A proper cup arrives with a glass of water (to cleanse the palate) and often a small sweet — a piece of Turkish delight or a square of Turkish confectionery. The pairing isn't just tradition; the sweetness balances the coffee's intensity. It's also why a coffee-and-sweets set makes such a thoughtful gift.

At TG Gourmet, we've sourced authentic Turkish pantry staples for households across the USA since 2003, shipping with care so your coffee and sweets arrive fresh. Explore our best sellers to build a complete coffee ritual at home.

Frequently asked questions

Is Turkish coffee stronger than Greek coffee?

Not inherently — strength depends on the coffee-to-water ratio and bean, not the name. Both are intense because the grounds stay in contact with the water and are served unfiltered.
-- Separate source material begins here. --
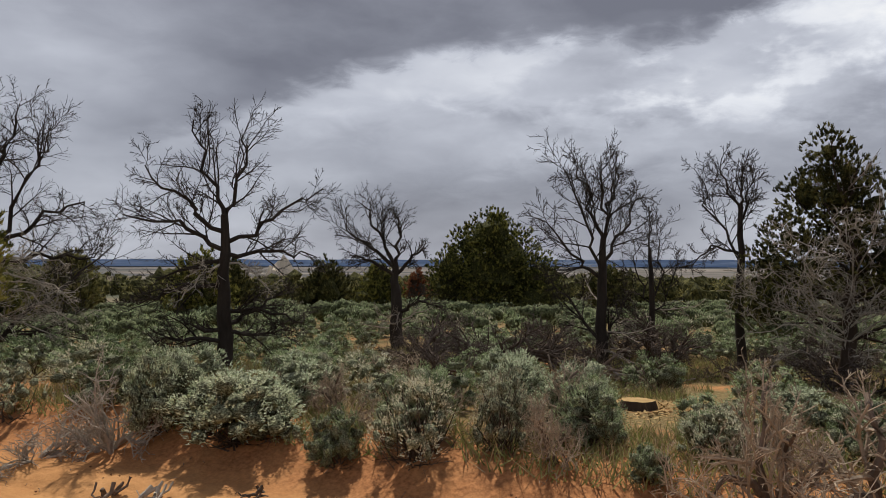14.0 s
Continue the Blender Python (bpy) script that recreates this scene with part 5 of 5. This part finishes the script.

Can I use the same coffee for both?

Yes. A finely ground Turkish coffee works for both the cezve and the briki. The grind is what matters most.

Do I need a special pot?

A small long-handled pot (cezve or briki) gives the best foam and control, but the grind and slow heat are the essentials.

How much caffeine is in a cup?

A typical small cup is concentrated but small in volume, so total caffeine is usually comparable to a single espresso. It varies by serving size and bean.

Why are there grounds at the bottom of the cup?

Because the coffee is unfiltered. The fine sediment settles naturally — sip slowly and stop before reaching the grounds.